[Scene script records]
>>
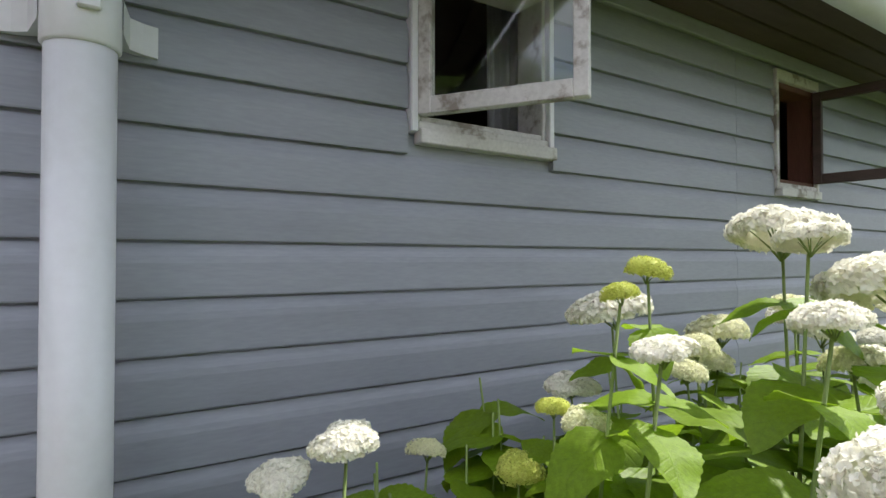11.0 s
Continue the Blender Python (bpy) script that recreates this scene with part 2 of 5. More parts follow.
M_FAR = mat("distant_leaves", (0.11, 0.15, 0.05), 0.7, vary=0.3, scale=0.6, fine=5, bump=0.0, island=0.35, translucent=0.3, spec=0.1)
M_GRASS = mat("grass_blades", (0.086, 0.133, 0.018), 0.55, vary=0.3, scale=1.0, fine=12, bump=0.0, island=0.4, translucent=0.35, spec=0.25)
M_GREENTARP = mat("teal_nylon", (0.0, 0.17, 0.14), 0.4, vary=0.2, scale=5, fine=30, bump=0.2)
M_SACK = mat("grey_white_cloth", (0.31, 0.30, 0.28), 0.8, vary=0.2, scale=5, fine=60, bump=0.4)
M_BLUE = mat("blue_plastic", (0.02, 0.05, 0.18), 0.4, vary=0.1, bump=0.05)
M_YELLOW = mat("faded_yellow_plastic", (0.32, 0.26, 0.07), 0.5, vary=0.12, bump=0.05)
M_MAGENTA = mat("raspberry_plastic", (0.24, 0.02, 0.07), 0.4, vary=0.1, bump=0.05)
M_ORANGE = mat("orange_plastic", (0.40, 0.11, 0.035), 0.4, vary=0.15, bump=0.05)
M_WHITEPL = mat("white_plastic_fence", (0.72, 0.72, 0.70), 0.4, vary=0.05, bump=0.03)
M_BLACK = mat("black_rubber", (0.02, 0.02, 0.02), 0.5, vary=0.2, bump=0.1)
M_IRON = mat("rusty_iron", (0.09, 0.065, 0.055), 0.6, metal=0.5, vary=0.3, bump=0.3)
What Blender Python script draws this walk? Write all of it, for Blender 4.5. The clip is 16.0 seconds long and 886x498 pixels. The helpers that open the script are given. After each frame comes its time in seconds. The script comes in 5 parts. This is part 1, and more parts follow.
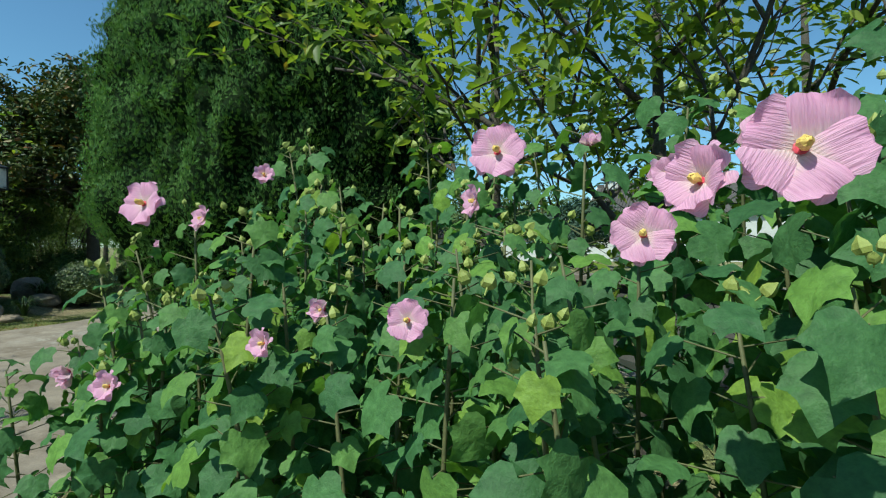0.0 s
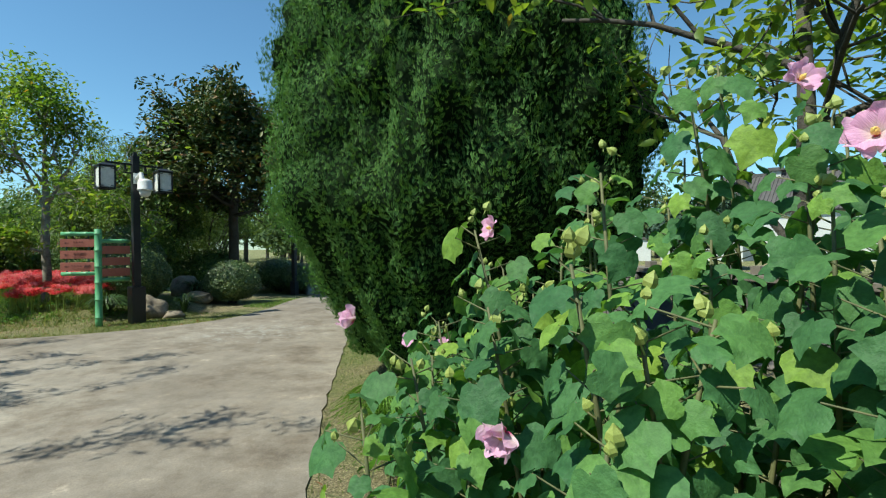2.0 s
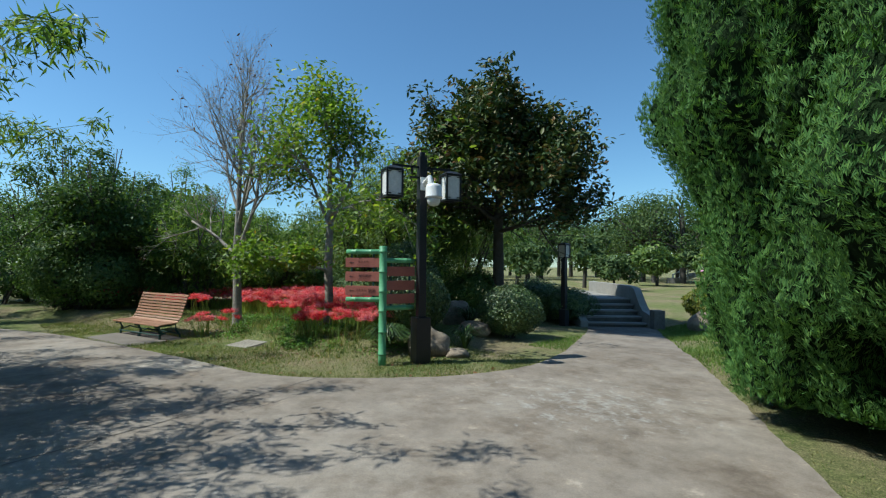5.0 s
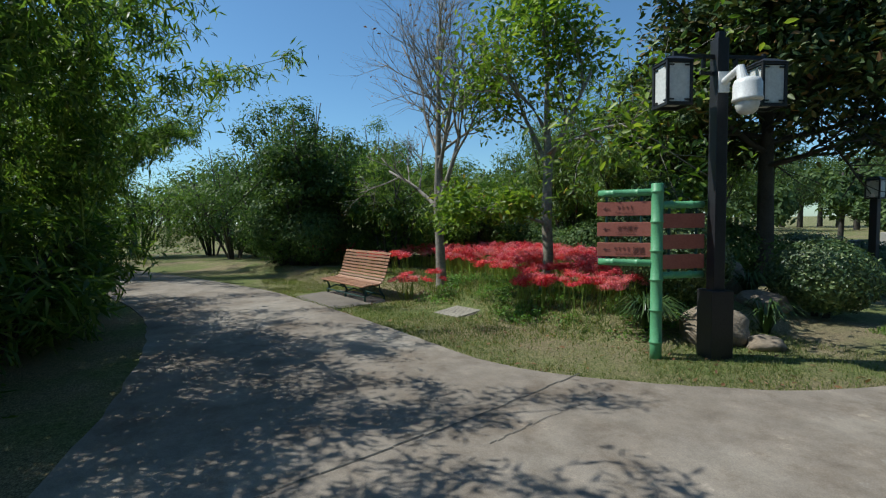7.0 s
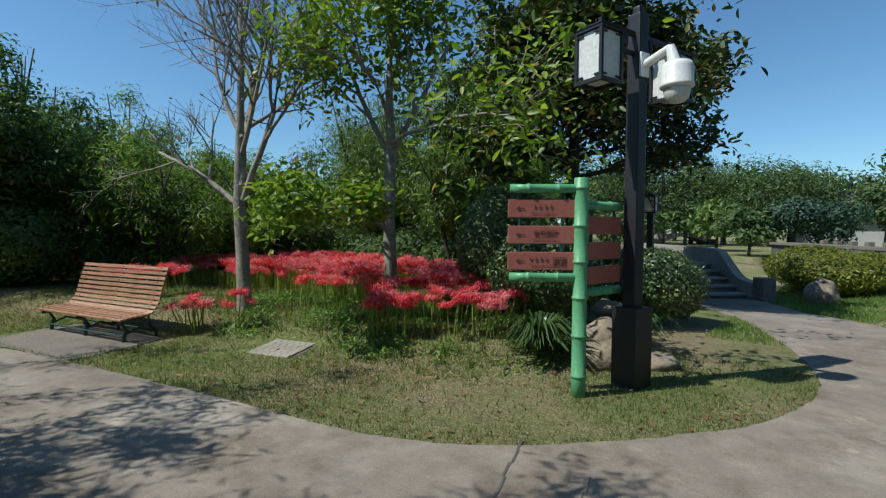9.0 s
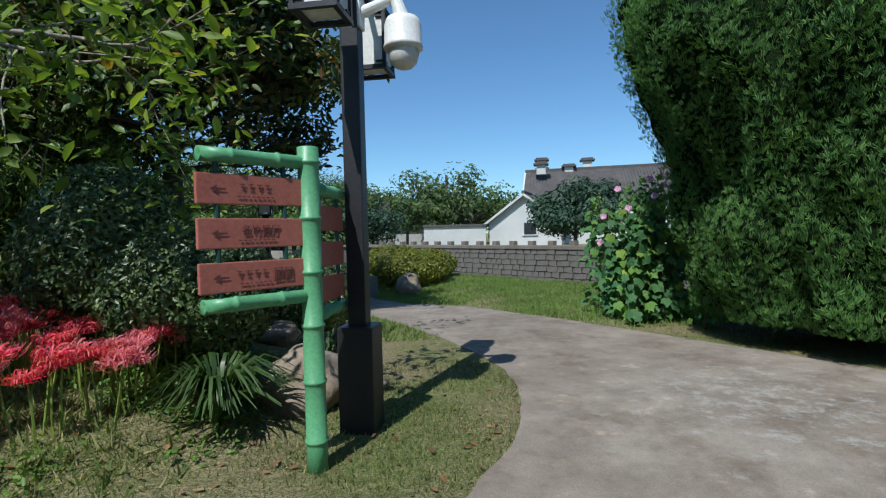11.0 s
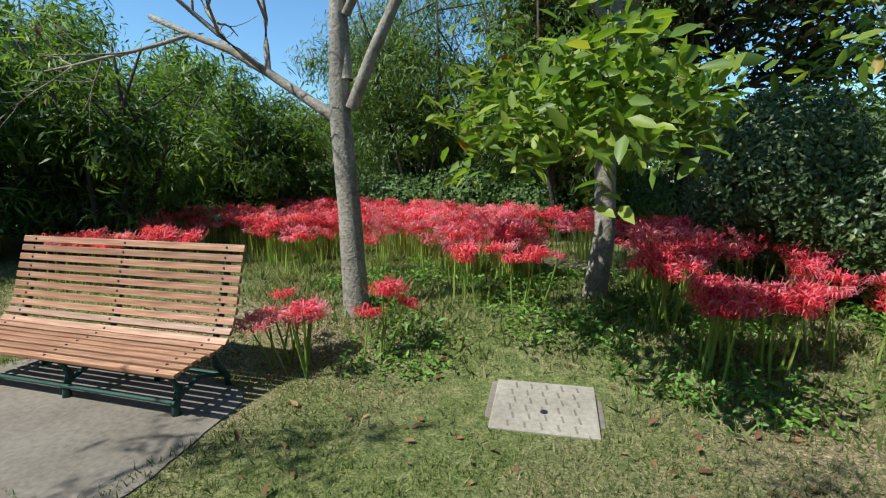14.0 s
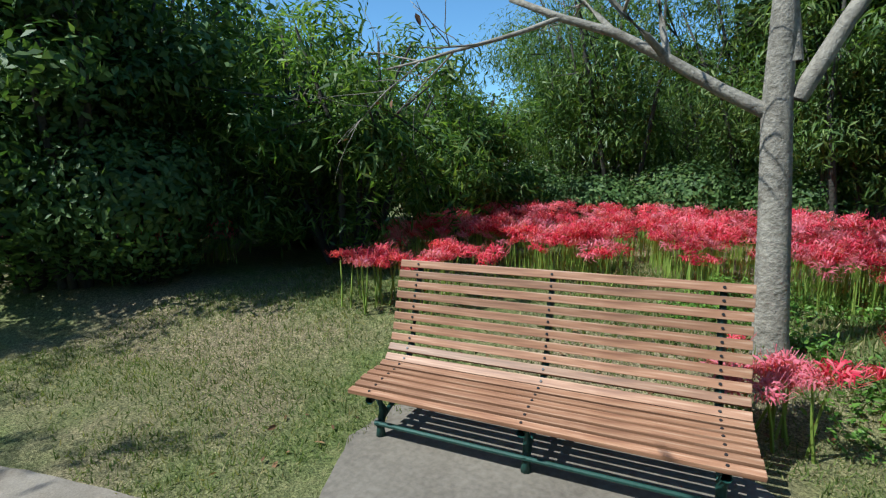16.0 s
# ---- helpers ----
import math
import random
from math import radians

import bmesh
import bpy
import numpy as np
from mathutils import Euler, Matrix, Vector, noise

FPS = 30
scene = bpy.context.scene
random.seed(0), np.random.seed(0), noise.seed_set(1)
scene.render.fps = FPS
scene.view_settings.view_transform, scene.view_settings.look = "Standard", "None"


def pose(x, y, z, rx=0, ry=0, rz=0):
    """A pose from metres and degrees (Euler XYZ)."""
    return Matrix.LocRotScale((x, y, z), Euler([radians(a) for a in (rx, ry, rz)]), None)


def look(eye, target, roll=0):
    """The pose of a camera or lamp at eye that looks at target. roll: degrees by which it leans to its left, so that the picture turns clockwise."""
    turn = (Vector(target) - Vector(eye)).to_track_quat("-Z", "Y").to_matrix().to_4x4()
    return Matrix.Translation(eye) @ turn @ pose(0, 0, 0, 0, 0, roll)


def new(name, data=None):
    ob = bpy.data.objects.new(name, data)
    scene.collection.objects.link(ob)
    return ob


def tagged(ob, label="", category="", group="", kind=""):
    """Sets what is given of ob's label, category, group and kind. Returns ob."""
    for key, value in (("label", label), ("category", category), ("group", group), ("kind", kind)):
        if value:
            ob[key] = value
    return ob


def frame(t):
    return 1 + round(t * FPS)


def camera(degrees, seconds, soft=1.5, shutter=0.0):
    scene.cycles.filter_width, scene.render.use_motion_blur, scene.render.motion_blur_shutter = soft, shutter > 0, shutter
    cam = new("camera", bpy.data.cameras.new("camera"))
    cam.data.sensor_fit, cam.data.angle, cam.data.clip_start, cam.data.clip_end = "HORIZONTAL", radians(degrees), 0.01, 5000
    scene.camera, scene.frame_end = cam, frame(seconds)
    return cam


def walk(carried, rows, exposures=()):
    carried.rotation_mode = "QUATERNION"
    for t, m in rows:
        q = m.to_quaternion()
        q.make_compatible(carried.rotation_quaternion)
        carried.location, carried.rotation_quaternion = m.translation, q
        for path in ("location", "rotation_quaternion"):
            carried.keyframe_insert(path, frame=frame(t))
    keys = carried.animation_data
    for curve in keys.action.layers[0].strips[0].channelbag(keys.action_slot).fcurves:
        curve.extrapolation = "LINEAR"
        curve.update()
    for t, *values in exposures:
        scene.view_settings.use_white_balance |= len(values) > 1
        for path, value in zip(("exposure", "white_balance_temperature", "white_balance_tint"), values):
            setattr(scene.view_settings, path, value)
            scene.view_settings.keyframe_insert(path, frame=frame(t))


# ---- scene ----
cam = camera(84.4, 16.0, 1.2)
PATH = [
    (0, (0.012, 2.029, 1.429), (-0.347, 3.997, 1.416), -0.2),
    (0.5, (-0.247, 2.062, 1.409), (-0.608, 4.029, 1.41), -0.2),
    (0.8, (-0.382, 2.118, 1.398), (-0.807, 4.072, 1.396), -0.2),
    (1, (-0.504, 2.162, 1.402), (-0.967, 4.107, 1.392), -0.5),
    (1.1, (-0.551, 2.201, 1.393), (-1.042, 4.14, 1.407), -0.1),
    (1.5, (-0.789, 2.299, 1.378), (-1.387, 4.208, 1.388), -0.3),
    (2, (-1.13, 2.452, 1.369), (-1.852, 4.317, 1.362), -0.6),
    (2.5, (-1.515, 2.77, 1.43), (-2.436, 4.546, 1.427), -1.2),
    (3, (-2.106, 2.945, 1.43), (-3.217, 4.608, 1.434), -0.9),
    (5.3, (-4.578, 4.105, 1.49), (-6.046, 5.462, 1.562), 0.2),
    (5.5, (-4.81, 4.145, 1.5), (-6.306, 5.471, 1.565), 0.0),
    (6, (-5.335, 4.347, 1.49), (-7.005, 5.447, 1.455), -0.4),
    (6.5, (-5.879, 4.445, 1.466), (-7.625, 5.417, 1.381), -0.8),
    (7, (-6.487, 4.494, 1.42), (-8.315, 5.297, 1.304), -0.8),
    (7.5, (-7.028, 4.435, 1.387), (-8.875, 5.19, 1.25), -0.2),
    (8, (-7.555, 4.39, 1.33), (-9.388, 5.18, 1.21), 0.4),
    (8.5, (-8.007, 4.475, 1.31), (-9.644, 5.618, 1.193), 1.1),
    (9, (-8.439, 4.698, 1.35), (-9.715, 6.235, 1.267), 0.3),
    (9.5, (-8.821, 4.937, 1.306), (-9.443, 6.837, 1.27), -0.2),
    (9.7, (-8.963, 5.06, 1.298), (-9.384, 7.015, 1.265), -0.7),
    (11.8, (-10.39, 5.819, 1.245), (-10.01, 7.781, 1.171), -1.0),
    (12, (-10.583, 5.769, 1.235), (-10.329, 7.752, 1.168), -0.9),
    (12.5, (-11.037, 5.642, 1.279), (-11.601, 7.558, 1.186), -1.3),
    (13, (-11.498, 5.458, 1.301), (-12.398, 7.237, 1.138), -0.4),
    (13.5, (-11.983, 5.368, 1.268), (-12.959, 7.095, 1.012), -0.3),
    (14, (-12.47, 5.269, 1.293), (-13.447, 6.983, 0.969), -0.3),
    (14.5, (-13.018, 5.142, 1.329), (-13.961, 6.868, 0.967), -0.1),
    (15, (-13.511, 4.993, 1.377), (-14.486, 6.7, 1.01), -0.3),
    (15.5, (-14.045, 4.862, 1.375), (-15.118, 6.515, 1.03), -0.5),
    (16, (-14.68, 4.665, 1.4), (-15.9, 6.206, 1.065), -1.1),
]
walk(cam, [(t, look(eye, target, roll)) for t, eye, target, roll in PATH],
     [(0, 0.35, 6300, -8), (3, 0.7, 6500, -2), (5.5, 0.25, 5950, 2), (7.5, 0.15, 6150, 4), (9.5, 0.2, 6150, 4), (12, 0.2, 5800, 9), (13, 0.5, 6250, 6), (14, 0.7, 6200, 4), (16, 0.6, 5750, 1)])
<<
• **AIM**
Only the number is needed: state how many lines in the listing contain "Python".

• **EXERCISE RESPONSE**
2